With the typhoon now leaving the area of country's area of responsibility,
the PARA HERO activity is now closed.'

National Traffic System Co-chairman, Roberto C. Vicencio DU1VHY said he thanked
everyone who participated in the endeavour, and they did very well, exceeding
all expectations. 

(Jim Linton VK3PC, Chairman IARU Region 3 Disaster Communications Committee)

Typhoon Bopha

Tuesday, December 4th, 2012

Received from Greg Mossop, G0DUB IARU Region 1 Emergency Communications Co-Ordinator:

Hams provide emergency communications

Typhoon Bopha (local name Pablo) has hit The Philippines uprooting trees,
downing power lines, sparking landslides and making 40,000 people head for shelters.

It was the strongest of about 20 typhoons to affect the country this year with
its heavy rain and wind gusting up to 210km/h as it came ashore at Mindanao.

The Philippine Amateur Radio Association (PARA) had its ham emergency
radio operations (HERO) working when the typhoon struck the southern Philippines.

PARA is using all available means of communication like HF radio (7.095 MHz) VHF radio
(144.740 MHz), the internet and social media (Facebook, email, echolink) to monitor the
situation and give updates to all concerned.

Ham emergency radio operators have been assisting in the communication needs of
these cities (as reported by DW5JMJ, DU5AOK and DU8BGA).

RADNET 5, a local club of amateur radio operators in Tacloban City, is very active in helping
provide the city with vital communications link.

It is in constant coordination with the City Disaster Risk Reduction Management Council 
(CDRRMC). So far, 5,700 families have been evacuated from Saint Bernard.

RADNET 5 is also assisting the Red Cross in Tacloban and Saint Bernard.

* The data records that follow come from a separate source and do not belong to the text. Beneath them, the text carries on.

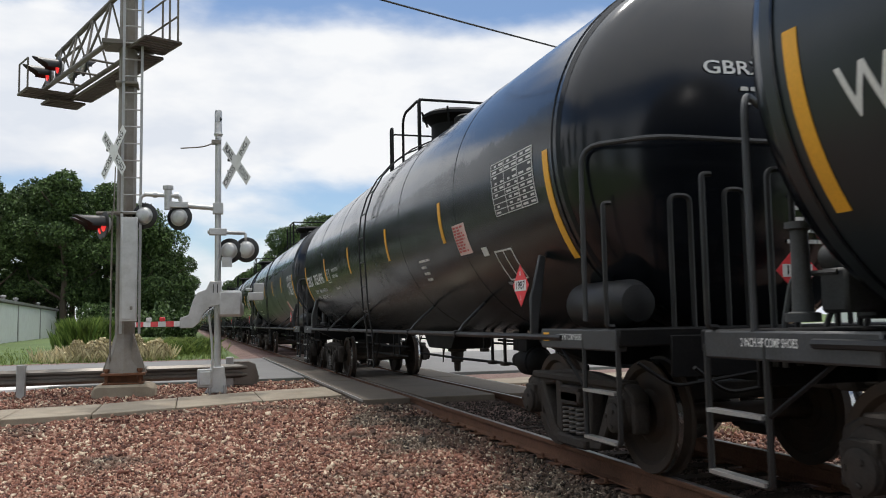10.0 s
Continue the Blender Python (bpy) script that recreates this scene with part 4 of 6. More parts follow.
    part("cross_rail", Geo().tube([(-0.68, -0.26, 5.03), (0.68, -0.26, 5.03)], 0.024, 6), "underframe", car)
    part("manway", Geo().lathe([(4.18, 0.42), (4.62, 0.42), (4.72, 0.52), (4.74, 0.58), (4.79, 0.58), (4.84, 0.50), (4.87, 0.02)], 28, "z", (0, -0.15, 0)), "underframe", car)
    part("valve_bonnet", Geo().lathe([(4.18, 0.26), (4.58, 0.26), (4.62, 0.2), (4.64, 0.02)], 20, "z", (0, -0.95, 0)), "underframe", car)
    for i in range(6):
        a = i * math.pi / 3
        part("eye_bolt", Geo().tube([(0.50 * math.cos(a), -0.15 + 0.50 * math.sin(a), 4.58), (0.60 * math.cos(a), -0.15 + 0.60 * math.sin(a), 4.84)], 0.02, 5), "underframe", car)
    wheels = add_truck(car, -Y_TRUCK) + add_truck(car, Y_TRUCK)
    return car, wheels


CAR, _ = build_car()
# middle of each car along the track at the start
PITCH, N_CARS = 18.06, 30
MIDDLES = [5.62, 23.66, 41.71, 59.80, 77.81, 95.87, 113.86, 131.88, 150.01, 168.07, 186.01, 204.09, 222.17, 240.19, 258.28, 276.37, 294.27, 312.38, 330.56, 348.52, 366.61,
           384.70, 402.84, 420.91, 438.97, 456.99]
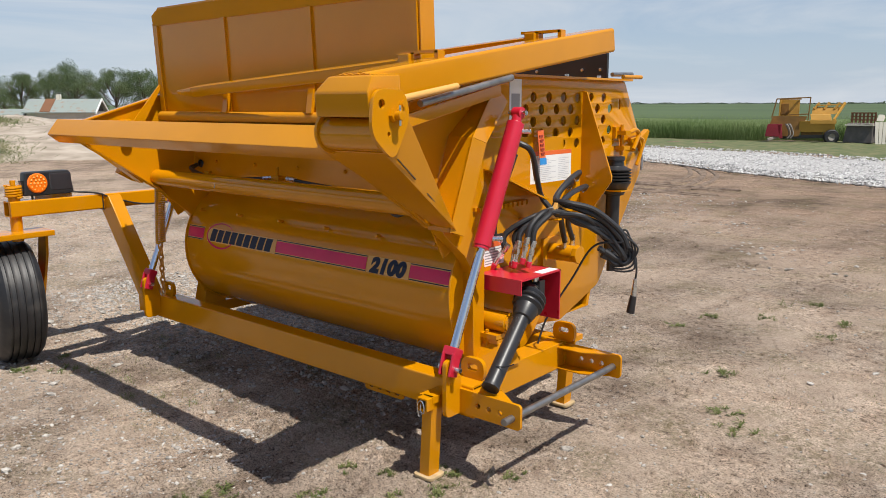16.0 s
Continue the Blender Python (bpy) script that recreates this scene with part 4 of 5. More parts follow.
# drive shield, driveline, bearing, motor
sh = part("drive_shield", box((1.31, 4.27, 0.865), (1.56, 4.60, 0.873), 0.001), RED, MACHINE, "red sheet-metal driveline shield")
part("shield_side", box((1.31, 4.592, 0.62), (1.56, 4.600, 0.873), 0.001), RED, sh)
part("shield_side", box((1.31, 4.262, 0.80), (1.56, 4.270, 0.873), 0.001), RED, sh)
part("shield_label", box((1.50, 4.45, 0.873), (1.55, 4.59, 0.8745), 0.0), WHITE, sh, "white label", smooth=False)
pj, pe = Vector((1.525, 4.415, 0.785)), Vector((1.615, 3.962, 0.455))
pd = (pe - pj).normalized()
pto = part("driveline_shaft", rod(pj + pd * 0.10, pe, 0.037, bevel=0.003, seg=28), BLACK, MACHINE, "black plastic driveline guard tube")
part("bell", spin([(0.03, -0.03), (0.070, -0.025), (0.076, -0.012), (0.068, 0.0), (0.076, 0.010), (0.078, 0.018), (0.066, 0.026), (0.074, 0.036), (0.074, 0.044), (0.060, 0.056), (0.056, 0.085), (0.046, 0.12), (0.038, 0.125)], pj + pd * 0.045, pd, 32), BLACK, pto)
part("yoke", box((pj.x - 0.035, pj.y + 0.015, pj.z - 0.02), (pj.x + 0.025, pj.y + 0.06, pj.z + 0.055), 0.012), BLACK, pto)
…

The City
Government of Tacloban City has used the Tacloban Convention Centre as one of its
evacuation centres.

The casualties have been minimal, due to preparations, the cooperation of evacuees and the
mammoth response and recovery. efforts.

(Jim Linton VK3PC, Chair of the IARU Region 3, Disaster Communications Committee, with
PARA Chief Operating Officer Eddie Valdez DU1EV).